AIM: The listing below should be printed exactly, every line of it. Skip the pictures.

DATA SECTION:
►

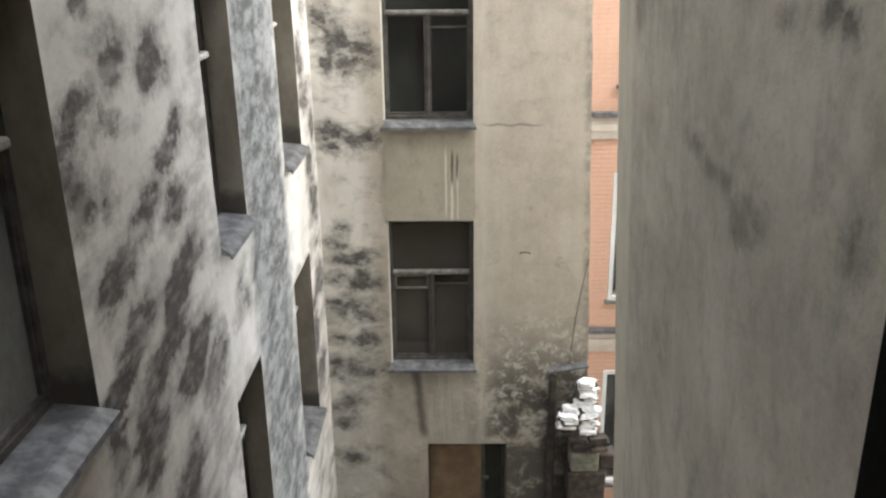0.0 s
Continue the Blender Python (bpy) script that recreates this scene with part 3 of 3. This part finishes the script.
def old_window(name, label, w, h, recess, wood, transom=0.345, vent="", mid=0.5, glass=None, transom_mat=None, sill=True, sill_mat=None, sill_out=0.09, two=True, drop=0.15, edge=False, top_glass=None):
    """A weathered casement window. Local: x across from 0 to w, z from 0 to h, +y into the wall."""
    glass = glass or M_GLASS
    root = anchor(name, label, "window", kind="structure")
    y0, y1, b = recess, recess + 0.07, 0.055
    for d in ((0, b, y0, y1, 0, h), (w - b, w, y0, y1, 0, h)):
        part("jamb", boxes(d, bevel=0.006), wood, root)
    part("head", boxes((b, w - b, y0, y1, h - b, h), bevel=0.006), wood, root)
    part("bottom_rail", boxes((b, w - b, y0, y1, 0, b + 0.015), bevel=0.006), wood, root)
    zt = h * (1 - transom)
    part("transom", boxes((b, w - b, y0 - 0.045, y1, zt - 0.022, zt + 0.028), bevel=0.012), transom_mat or M_GREYWOOD, root, "grey weathered transom bar")
    part("pane", boxes((b, w - b, y0 + 0.035, y0 + 0.039, zt + 0.03, h - b)), top_glass or glass, root)
    xm = w * mid
    if two:
        part("mullion", boxes((xm - 0.018, xm + 0.018, y0 - 0.012, y1, b + 0.016, zt - 0.023), bevel=0.008), wood, root)
        spans = ((b, xm - 0.019), (xm + 0.019, w - b))
    else:
        spans = ((b, w - b),)
    for k, (a, c) in enumerate(spans):
        s, zb, ze = 0.024, b + 0.017, zt - 0.024
        sash = part("sash", boxes((a, a + s, y0 + 0.012, y1 - 0.008, zb, ze), (c - s, c, y0 + 0.012, y1 - 0.008, zb, ze), (a + s, c - s, y0 + 0.012, y1 - 0.008, zb, zb + s + 0.01), (a + s, c - s, y0 + 0.012, y1 - 0.008, ze - s, ze)), wood, root)
        part("pane", boxes((a + s, c - s, y0 + 0.035, y0 + 0.039, zb + s + 0.01, ze - s)), glass, sash)
        if "lr"[k] in vent:
            zv = ze - drop
            part("glazing_bar", boxes((a + s, c - s, y0 + 0.010, y0 + 0.034, zv - 0.011, zv + 0.011)), wood, sash)
        if "LR"[k] in vent:
            zv, e = ze - 0.21, 0.018
            part("vent_frame", boxes((a + s, a + s + e, y0 - 0.012, y0 + 0.030, zv, ze - 0.02), (c - s - e, c - s, y0 - 0.012, y0 + 0.030, zv, ze - 0.02), (a + s + e, c - s - e, y0 - 0.012, y0 + 0.030, zv, zv + e), (a + s + e, c - s - e, y0 - 0.012, y0 + 0.030, ze - 0.02 - e, ze - 0.02)), M_GREYWOOD, sash, "small grey opening vent frame")
    if edge:
        # pale strip paints sunlight on the left edge of the opening
        part("lit_edge", boxes((0.001, 0.017, 0.004, y0 - 0.002, 0.03, h - 0.002), bevel=0.004), M_LIT_EDGE, root, "pale strip painted as the sunlit edge of the opening")
    if sill:
        bm = tin_sill(-0.035, w + 0.035, sill_out, 0.035, 0.035, w * 7 + h, recess + 0.02)
        bmesh.ops.translate(bm, verts=bm.verts, vec=(0, 0, -0.002))
        part("window_sill", bm, sill_mat or M_TIN, root, "bent sheet metal sill")
    return root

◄

ANSWER:
0.0 s
Continue the Blender Python (bpy) script that recreates this scene with part 3 of 3. This part finishes the script.
def old_window(name, label, w, h, recess, wood, transom=0.345, vent="", mid=0.5, glass=None, transom_mat=None, sill=True, sill_mat=None, sill_out=0.09, two=True, drop=0.15, edge=False, top_glass=None):
    """A weathered casement window. Local: x across from 0 to w, z from 0 to h, +y into the wall."""
    glass = glass or M_GLASS
    root = anchor(name, label, "window", kind="structure")
    y0, y1, b = recess, recess + 0.07, 0.055
    for d in ((0, b, y0, y1, 0, h), (w - b, w, y0, y1, 0, h)):
        part("jamb", boxes(d, bevel=0.006), wood, root)
    part("head", boxes((b, w - b, y0, y1, h - b, h), bevel=0.006), wood, root)
    part("bottom_rail", boxes((b, w - b, y0, y1, 0, b + 0.015), bevel=0.006), wood, root)
    zt = h * (1 - transom)
    part("transom", boxes((b, w - b, y0 - 0.045, y1, zt - 0.022, zt + 0.028), bevel=0.012), transom_mat or M_GREYWOOD, root, "grey weathered transom bar")
    part("pane", boxes((b, w - b, y0 + 0.035, y0 + 0.039, zt + 0.03, h - b)), top_glass or glass, root)
    xm = w * mid
    if two:
        part("mullion", boxes((xm - 0.018, xm + 0.018, y0 - 0.012, y1, b + 0.016, zt - 0.023), bevel=0.008), wood, root)
        spans = ((b, xm - 0.019), (xm + 0.019, w - b))
    else:
        spans = ((b, w - b),)
    for k, (a, c) in enumerate(spans):
        s, zb, ze = 0.024, b + 0.017, zt - 0.024
        sash = part("sash", boxes((a, a + s, y0 + 0.012, y1 - 0.008, zb, ze), (c - s, c, y0 + 0.012, y1 - 0.008, zb, ze), (a + s, c - s, y0 + 0.012, y1 - 0.008, zb, zb + s + 0.01), (a + s, c - s, y0 + 0.012, y1 - 0.008, ze - s, ze)), wood, root)
        part("pane", boxes((a + s, c - s, y0 + 0.035, y0 + 0.039, zb + s + 0.01, ze - s)), glass, sash)
        if "lr"[k] in vent:
            zv = ze - drop
            part("glazing_bar", boxes((a + s, c - s, y0 + 0.010, y0 + 0.034, zv - 0.011, zv + 0.011)), wood, sash)
        if "LR"[k] in vent:
            zv, e = ze - 0.21, 0.018
            part("vent_frame", boxes((a + s, a + s + e, y0 - 0.012, y0 + 0.030, zv, ze - 0.02), (c - s - e, c - s, y0 - 0.012, y0 + 0.030, zv, ze - 0.02), (a + s + e, c - s - e, y0 - 0.012, y0 + 0.030, zv, zv + e), (a + s + e, c - s - e, y0 - 0.012, y0 + 0.030, ze - 0.02 - e, ze - 0.02)), M_GREYWOOD, sash, "small grey opening vent frame")
    if edge:
        # pale strip paints sunlight on the left edge of the opening
        part("lit_edge", boxes((0.001, 0.017, 0.004, y0 - 0.002, 0.03, h - 0.002), bevel=0.004), M_LIT_EDGE, root, "pale strip painted as the sunlit edge of the opening")
    if sill:
        bm = tin_sill(-0.035, w + 0.035, sill_out, 0.035, 0.035, w * 7 + h, recess + 0.02)
        bmesh.ops.translate(bm, verts=bm.verts, vec=(0, 0, -0.002))
        part("window_sill", bm, sill_mat or M_TIN, root, "bent sheet metal sill")
    return root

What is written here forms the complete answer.